"If you know someone who has lost a child, and you're afraid to mention them because you think you might make them sad by reminding them that they died--you're not reminding them. They didn't forget they died. What you're reminding them of is that you remembered that they lived, and that is a great gift......." ~Elizabeth Edwards~
So very true. I need to talk about Eleanor, not all the time, but often. Sometimes I feel like this is all some horrible nightmare; that it is surreal. Talking about her and what has happened, and even my fears with my current pregnancy, help ground me. And they certainly help get out some of the tension and pain that builds up. You won’t break me if you mention her name. Instead you will lift me up. Even though it has been 19 months, her death is still so fresh to me and I suspect it always will be. I think I will always need to talk about her and hope there is always someone there to listen. (Please don't get me wrong. There are many very sweet people who always let me talk about Ellie, especially my best friend and husband.)
I belong to such a beautiful, yet shattered community. We grieve. We remember. We support. We love. We are mothers no matter what the circumstances were surrounding the death of our child(ren) or how old they were when they left. Several members have had horrible conversations with family and friends and been treated so unfairly (me included). But what has really struck a nerve with me lately is Facebook.

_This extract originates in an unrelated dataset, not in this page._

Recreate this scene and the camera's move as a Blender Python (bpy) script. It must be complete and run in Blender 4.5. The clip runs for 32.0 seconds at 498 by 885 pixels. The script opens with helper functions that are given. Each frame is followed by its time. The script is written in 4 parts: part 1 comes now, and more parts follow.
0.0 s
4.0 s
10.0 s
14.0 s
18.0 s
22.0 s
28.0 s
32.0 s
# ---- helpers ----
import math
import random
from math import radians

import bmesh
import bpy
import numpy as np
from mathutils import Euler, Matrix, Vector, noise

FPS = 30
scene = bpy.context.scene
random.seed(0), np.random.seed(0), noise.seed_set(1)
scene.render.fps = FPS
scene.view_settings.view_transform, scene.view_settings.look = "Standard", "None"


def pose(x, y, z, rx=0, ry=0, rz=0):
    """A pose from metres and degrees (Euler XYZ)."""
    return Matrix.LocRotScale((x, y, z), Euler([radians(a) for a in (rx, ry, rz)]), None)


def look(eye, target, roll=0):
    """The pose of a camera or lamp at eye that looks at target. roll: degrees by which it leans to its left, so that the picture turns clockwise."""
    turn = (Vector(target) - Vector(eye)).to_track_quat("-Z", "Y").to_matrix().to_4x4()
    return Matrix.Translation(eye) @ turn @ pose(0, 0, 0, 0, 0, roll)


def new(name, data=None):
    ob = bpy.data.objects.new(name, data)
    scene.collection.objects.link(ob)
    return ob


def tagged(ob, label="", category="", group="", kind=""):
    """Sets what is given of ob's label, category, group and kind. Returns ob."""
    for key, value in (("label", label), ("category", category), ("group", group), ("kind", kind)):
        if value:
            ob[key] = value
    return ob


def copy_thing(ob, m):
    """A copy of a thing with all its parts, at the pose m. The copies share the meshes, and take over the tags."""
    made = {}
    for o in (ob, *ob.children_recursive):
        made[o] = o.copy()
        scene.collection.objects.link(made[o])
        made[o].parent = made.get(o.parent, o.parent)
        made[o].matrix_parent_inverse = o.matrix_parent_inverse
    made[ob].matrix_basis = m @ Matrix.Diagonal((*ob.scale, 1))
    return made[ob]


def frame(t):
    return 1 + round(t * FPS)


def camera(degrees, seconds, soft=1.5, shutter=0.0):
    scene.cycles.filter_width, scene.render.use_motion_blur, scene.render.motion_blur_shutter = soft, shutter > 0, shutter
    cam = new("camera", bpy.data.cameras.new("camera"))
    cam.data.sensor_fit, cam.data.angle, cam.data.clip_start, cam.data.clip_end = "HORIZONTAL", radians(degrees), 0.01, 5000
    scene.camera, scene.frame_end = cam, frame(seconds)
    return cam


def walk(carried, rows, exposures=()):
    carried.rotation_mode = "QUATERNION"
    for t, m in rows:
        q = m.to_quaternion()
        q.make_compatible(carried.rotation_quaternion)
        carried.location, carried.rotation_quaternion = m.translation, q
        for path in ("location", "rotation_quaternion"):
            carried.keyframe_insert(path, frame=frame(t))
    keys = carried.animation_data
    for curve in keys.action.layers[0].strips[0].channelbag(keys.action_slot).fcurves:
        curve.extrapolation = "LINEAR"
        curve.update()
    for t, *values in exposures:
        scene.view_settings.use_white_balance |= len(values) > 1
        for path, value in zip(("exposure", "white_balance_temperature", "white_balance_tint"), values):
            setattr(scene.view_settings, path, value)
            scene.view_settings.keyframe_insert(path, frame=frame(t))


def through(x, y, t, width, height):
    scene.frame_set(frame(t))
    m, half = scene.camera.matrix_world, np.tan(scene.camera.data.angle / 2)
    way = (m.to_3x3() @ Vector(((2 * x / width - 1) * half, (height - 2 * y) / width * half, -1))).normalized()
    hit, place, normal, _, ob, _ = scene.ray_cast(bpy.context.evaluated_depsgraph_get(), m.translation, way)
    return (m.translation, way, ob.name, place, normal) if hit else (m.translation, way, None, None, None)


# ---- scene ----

Ok, we all know one shouldn’t judge their self worth by Facebook. Not all of those 200 people are truly your friends and that is ok! But when a bereaved mother posts about their child and is attacked for: not “moving on”; talking about something that should be private; trying to be the center of attention; even being inappropriate and macabre; or sometimes even worse, when they are ignored, I become enraged. There are already people out there that get annoyed with pictures and stories and updates about a Facebook friend’s child. I say unfriend/delete/block them! It’s your page, do what you like. Children are part of what defines those that have them (and it is okay if you don’t). But for the people that do not get annoyed at posts about living children, why is it any different when a post is about a child no longer here? The child was. They existed. They were loved and wanted. Why can’t the mother talk about that? What is the commentor afraid of? Why does a picture of my living son get 33 comments and likes while one honoring my daughter gets 9 or less or sometimes none at all? I’m not trying to “rub” my tragedy in anyone’s face. I am not hysterical in any way. I don’t need you to comment in order to know she was/is loved. But I do need her to be acknowledged. All I have left of my six day old daughter is her legacy. The pictures of her while here are personal and I couldn’t stand it if someone negatively commented on her appearance, so I choose nott o post them. But I also can’t post a picture of her first birthday or first day of school. There will be no pictures of her first sporting event or play or formal dance. IF Facebook survives the fickle social media world, I won’t even be able to post pictures of my grandchildren. So all I have, and all the members of my community have, are pictures of things that remind us of our child or events in where we are honoring our child. How hard is it to take a few seconds out of your day to lift me up while honoring my daughter? You won't awaken some sleeping bear or anything! I am a mother. A proud one at that!
Can you give me that gift Ms. Edwards is referencing in the above quote?
That is a perfect and beautiful quote. Thank you again, Sarah, for helping me to understand the best way to help someone who has lost a child. Of course I hope that there will never be another friend of mine who needs me to know but if there ever is you've taught me what to do. Grief is so scary for people not involved and your title says EXACTLY how I've felt in the past! I dont' want to poke the sleeping bear or stir up old wounds.